Compensating For Eating With Exercise
Whether you think that run earns you the right to inhale four slices of pizza, or you hit the gym just so you can eat whatever you want later, you're not only promoting an unhealthy relationship with food, but it can also lead to weight gain, warns Stephanie. A 30-minute run only burns about 250 calories, so if you devour 300 calories worth of dessert, it's no wonder you're not losing any weight and actually gaining instead. Use workouts to complement your healthy diet, not to make up for unhealthy eating habits.

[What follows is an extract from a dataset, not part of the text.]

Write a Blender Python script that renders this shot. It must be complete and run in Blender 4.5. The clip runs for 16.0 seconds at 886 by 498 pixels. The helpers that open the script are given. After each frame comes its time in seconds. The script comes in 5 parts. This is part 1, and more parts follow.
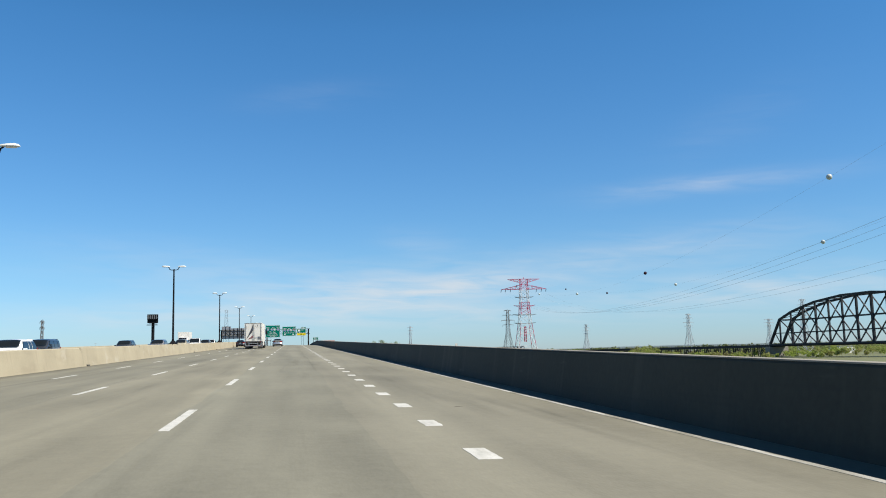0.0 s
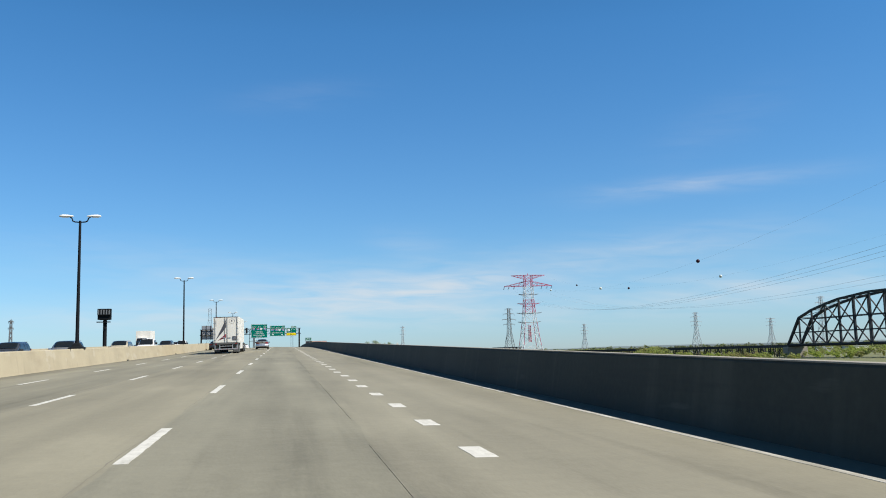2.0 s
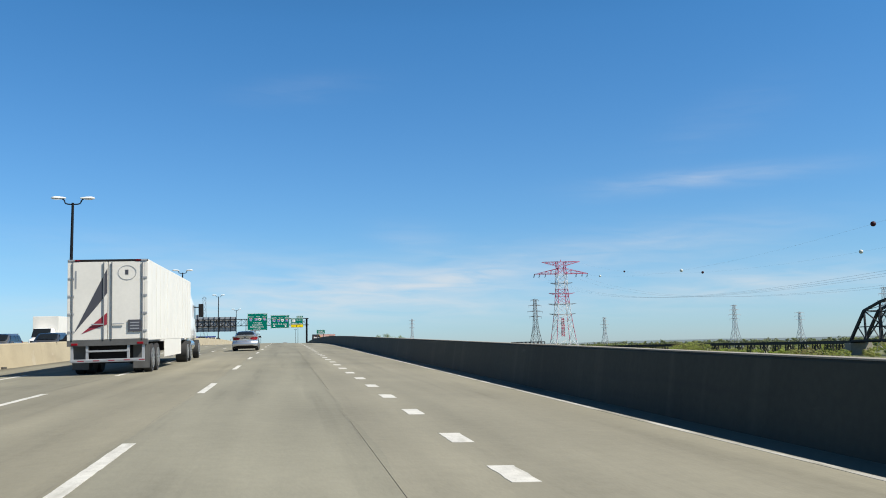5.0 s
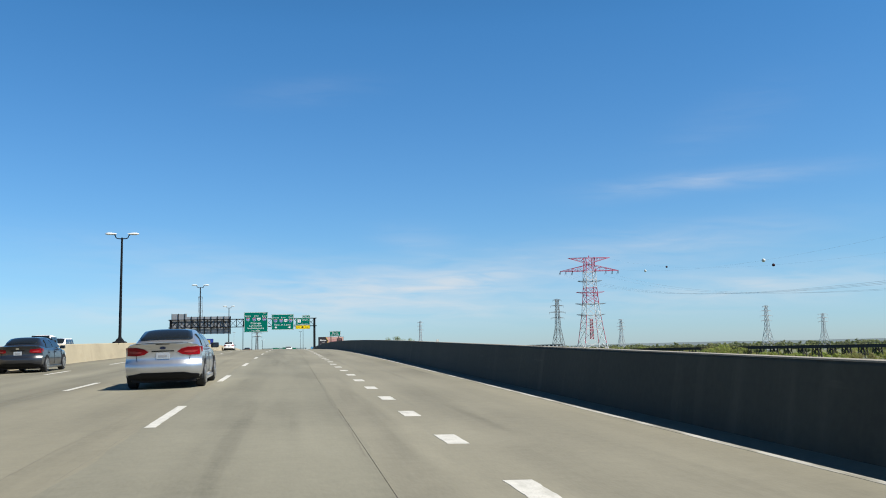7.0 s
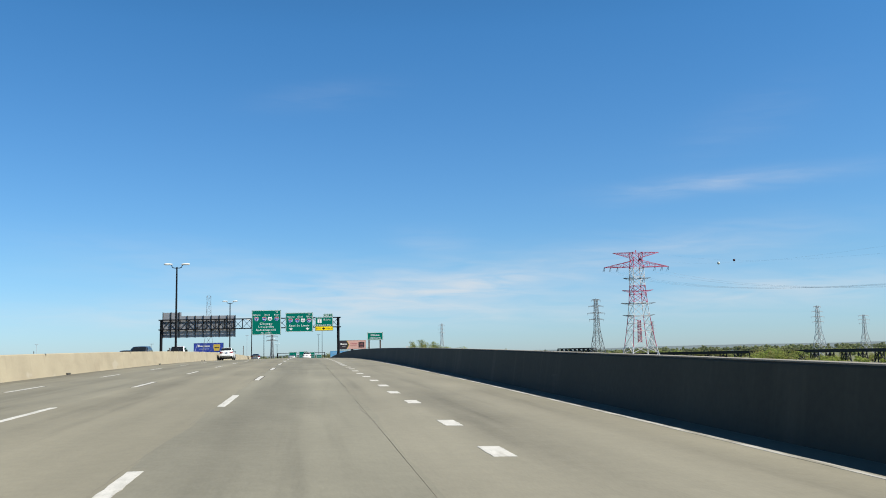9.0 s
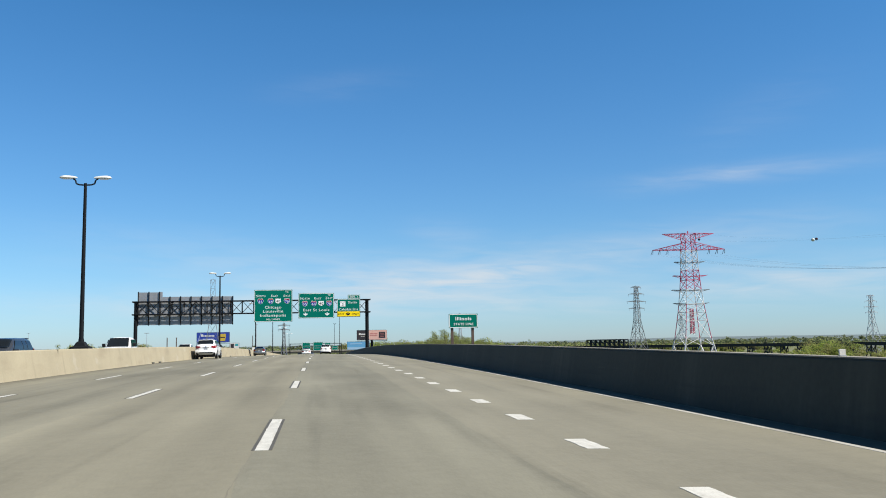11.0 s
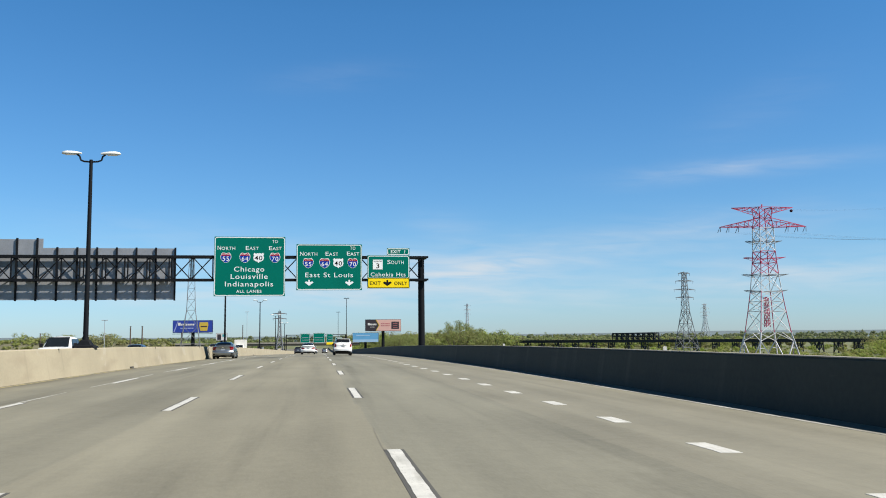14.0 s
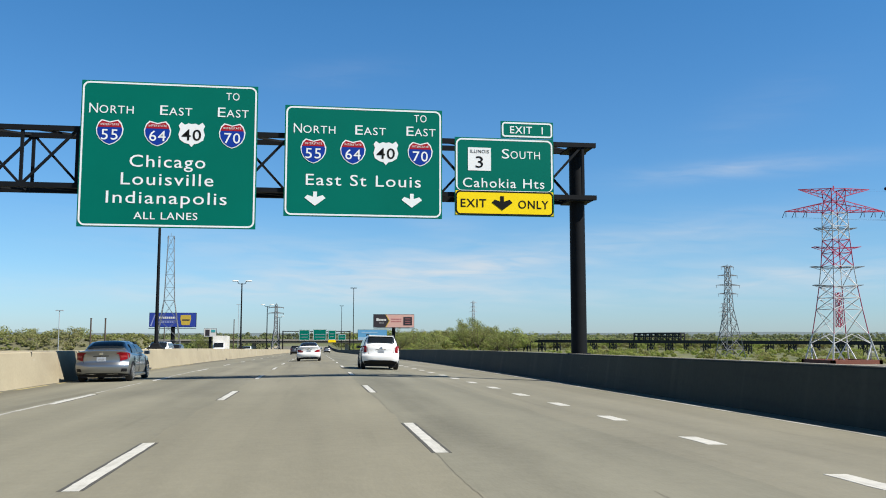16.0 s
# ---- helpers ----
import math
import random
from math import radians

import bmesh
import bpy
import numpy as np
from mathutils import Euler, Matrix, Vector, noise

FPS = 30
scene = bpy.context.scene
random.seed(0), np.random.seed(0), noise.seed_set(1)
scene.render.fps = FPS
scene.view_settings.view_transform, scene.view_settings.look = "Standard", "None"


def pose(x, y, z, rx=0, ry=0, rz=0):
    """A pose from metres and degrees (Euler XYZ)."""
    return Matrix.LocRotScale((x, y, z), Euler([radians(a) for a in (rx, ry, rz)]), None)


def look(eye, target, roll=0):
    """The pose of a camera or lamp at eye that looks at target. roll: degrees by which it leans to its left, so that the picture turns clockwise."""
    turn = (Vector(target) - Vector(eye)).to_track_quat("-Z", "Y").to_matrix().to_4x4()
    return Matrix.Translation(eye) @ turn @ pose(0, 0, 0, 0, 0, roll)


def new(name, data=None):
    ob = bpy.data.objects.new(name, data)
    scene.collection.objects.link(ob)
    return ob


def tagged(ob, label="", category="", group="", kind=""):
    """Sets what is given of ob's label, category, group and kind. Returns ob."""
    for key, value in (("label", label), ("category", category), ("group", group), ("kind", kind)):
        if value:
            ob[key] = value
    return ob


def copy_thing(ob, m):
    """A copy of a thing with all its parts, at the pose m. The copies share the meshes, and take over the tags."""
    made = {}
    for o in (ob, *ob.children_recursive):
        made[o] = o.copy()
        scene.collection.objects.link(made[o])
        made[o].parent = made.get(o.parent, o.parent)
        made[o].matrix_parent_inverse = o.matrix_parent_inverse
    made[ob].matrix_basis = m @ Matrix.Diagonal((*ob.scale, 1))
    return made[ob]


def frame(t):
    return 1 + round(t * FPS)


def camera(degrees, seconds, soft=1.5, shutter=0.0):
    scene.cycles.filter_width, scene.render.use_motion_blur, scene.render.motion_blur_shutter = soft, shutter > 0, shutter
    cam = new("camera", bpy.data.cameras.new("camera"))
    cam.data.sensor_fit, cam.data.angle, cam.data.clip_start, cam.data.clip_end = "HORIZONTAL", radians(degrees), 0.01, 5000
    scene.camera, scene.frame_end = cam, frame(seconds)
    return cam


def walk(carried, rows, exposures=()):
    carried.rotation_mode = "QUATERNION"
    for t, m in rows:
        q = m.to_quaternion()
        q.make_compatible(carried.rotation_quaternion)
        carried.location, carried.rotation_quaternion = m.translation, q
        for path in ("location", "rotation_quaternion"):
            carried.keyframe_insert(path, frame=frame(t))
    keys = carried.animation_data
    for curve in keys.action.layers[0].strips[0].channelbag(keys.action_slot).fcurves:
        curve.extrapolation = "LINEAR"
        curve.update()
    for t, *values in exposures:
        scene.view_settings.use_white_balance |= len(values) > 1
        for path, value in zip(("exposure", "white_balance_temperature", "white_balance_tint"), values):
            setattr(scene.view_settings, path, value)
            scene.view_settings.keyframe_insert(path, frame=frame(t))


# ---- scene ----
cam = camera(54.37, 16.0, soft=1.0)
WAY = [  # seconds, x, y, z, pitch, roll, yaw
    (0.0, 1.76, 5.94, 1.339, 6.96, 1.33, -9.80),
    (0.5, 1.64, 15.43, 1.552, 6.95, 0.88, -9.51),
    (1.0, 1.54, 25.09, 1.736, 6.93, 0.89, -9.80),
    (1.5, 1.58, 35.24, 1.947, 6.95, 1.12, -10.17),
    (2.0, 1.63, 45.58, 2.166, 6.96, 1.46, -10.53),
    (2.5, 1.68, 56.03, 2.383, 6.76, 1.39, -10.55),
    (3.0, 1.70, 66.57, 2.597, 6.82, 1.29, -10.36),
    (3.5, 1.71, 77.18, 2.825, 6.76, 1.18, -10.07),
    (4.0, 1.72, 87.83, 3.054, 6.62, 1.24, -10.26),
    (4.5, 1.74, 98.50, 3.249, 6.56, 1.25, -10.33),
    (5.0, 1.76, 109.22, 3.468, 6.55, 1.22, -10.30),
    (5.5, 1.79, 119.96, 3.687, 6.59, 1.19, -10.21),
    (6.0, 1.82, 130.74, 3.908, 6.64, 1.17, -10.11),
    (6.5, 1.85, 141.55, 4.113, 6.69, 1.17, -10.04),
    (7.0, 1.88, 152.39, 4.339, 6.72, 1.23, -10.03),
    (7.5, 1.87, 163.19, 4.557, 6.84, 1.22, -9.78),
    (8.0, 1.85, 174.09, 4.791, 6.95, 1.27, -9.50),
    (8.5, 1.77, 185.13, 5.025, 6.99, 1.30, -9.22),
    (9.0, 1.64, 196.26, 5.254, 6.95, 1.31, -8.93),
    (9.5, 1.45, 207.40, 5.469, 6.85, 1.29, -8.65),
    (10.0, 1.22, 218.50, 5.664, 6.70, 1.24, -8.41),
    (10.5, 0.95, 229.49, 5.879, 6.53, 1.17, -8.23),
    (11.0, 0.64, 240.31, 5.983, 6.33, 1.06, -8.11),
    (11.5, 0.33, 251.11, 6.139, 6.17, 1.06, -8.16),
    (12.0, 0.04, 262.00, 6.238, 6.05, 1.00, -8.23),
    (12.5, -0.20, 272.97, 6.323, 6.01, 1.03, -8.24),
    (13.0, -0.42, 283.69, 6.400, 6.01, 0.86, -8.24),
    (13.5, -0.64, 294.32, 6.444, 5.93, 0.83, -8.31),
    (14.0, -0.86, 305.12, 6.488, 5.79, 0.58, -8.27),
    (14.5, -1.07, 316.03, 6.508, 5.77, 0.37, -8.25),
    (15.0, -1.23, 327.21, 6.480, 5.79, 0.31, -8.18),
    (15.5, -1.36, 338.59, 6.448, 5.68, 0.20, -8.23),
    (16.0, -1.45, 350.11, 6.410, 5.68, 0.00, -8.33),
]
walk(cam, [(t, pose(x, y, z, 90 + p, r, w)) for t, x, y, z, p, r, w in WAY], exposures=[(0.0, 0.8), (16.0, 0.8)])
SKY_STRENGTH, SUN_STRENGTH, CLOUD = 0.072, 4.9, 6.0
SKY_TINT, LOW_TINT = (0.375, 0.845, 1.13), (0.66, 0.81, 0.985)
DOT_X, LANE2, LANE3, LANE4 = 3.85, 8.14, 6.33, 6.23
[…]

Skipping Dinner For Cocktails
This is detrimental to weight loss for a number of reasons. Willow reminds us that "drinking on an empty stomach can lead to quicker intoxication," so even if you planned to just enjoy a few drinks, you'll end up losing the ability to make healthy choices and are more likely to order tons of food off the bar menu! Or even if the calories level out because you skipped dinner, you'll still have missed out on valuable nutrients, dropping your blood sugar levels. The result? Hunger coupled with the effects of alcohol will quickly nix that trip to the gym you planned. If you do enjoy your drinks with a meal, don't forget they add hundreds of calories without making you feel satisfied, warns Mitzi. The bottom line is to limit calories from beverages, and if you do go out for happy hour, enjoy one drink and spend the rest of the time sipping water.
Swearing Off Treats
Skipping out on your favorite foods like chocolate, french fries, wine, and ice cream can make a weight-loss diet seem pretty bleak. Since including these foods in small amounts on a regular basis can help prevent an urge to go overboard later, Stephanie and Willow encourage clients to have a "treat bank" of 150 to 200 calories each day. Or find healthier ways to indulge — these vegan chocolate mousse cups are only 100 calories!
Having Cheat Days
You stay on track all week, so you deserve a little reward, right? Not so fast. "One cheat day can undo all the weight-loss work you've put in during the week," warns Willow. If you devote an entire day to eating foods that don't push you toward your goal, "the only person you're cheating is yourself . . . and that's not good in the short term or long term." Instead, stick to the one small treat each day, and you shouldn't need a whole day to let loose.
Not Keeping Track
Monitoring your daily calorie intake is key when trying to lose weight, Mitzi says, and one of the most accurate ways to keep track is with a food journal. You can write it down with old-school pen and paper or use websites or apps, but make sure you keep track of every bite. "Research has shown this to be a major key to success for people who lose weight and keep it off," Mitzi explains.
Eating Diet Foods
Reduced-fat peanut butter may have fewer calories, but you'll find unhealthy ingredients and extra salt and sugar to make up for the flavor. Willow points out that a recent study showed that we might not feel as satisfied with these low-everything diet foods and "that could cause us to end up eating more in the long run." All three nutritionists agree on choosing real food over "diet" foods and limiting the processed foods because it's healthier and more filling.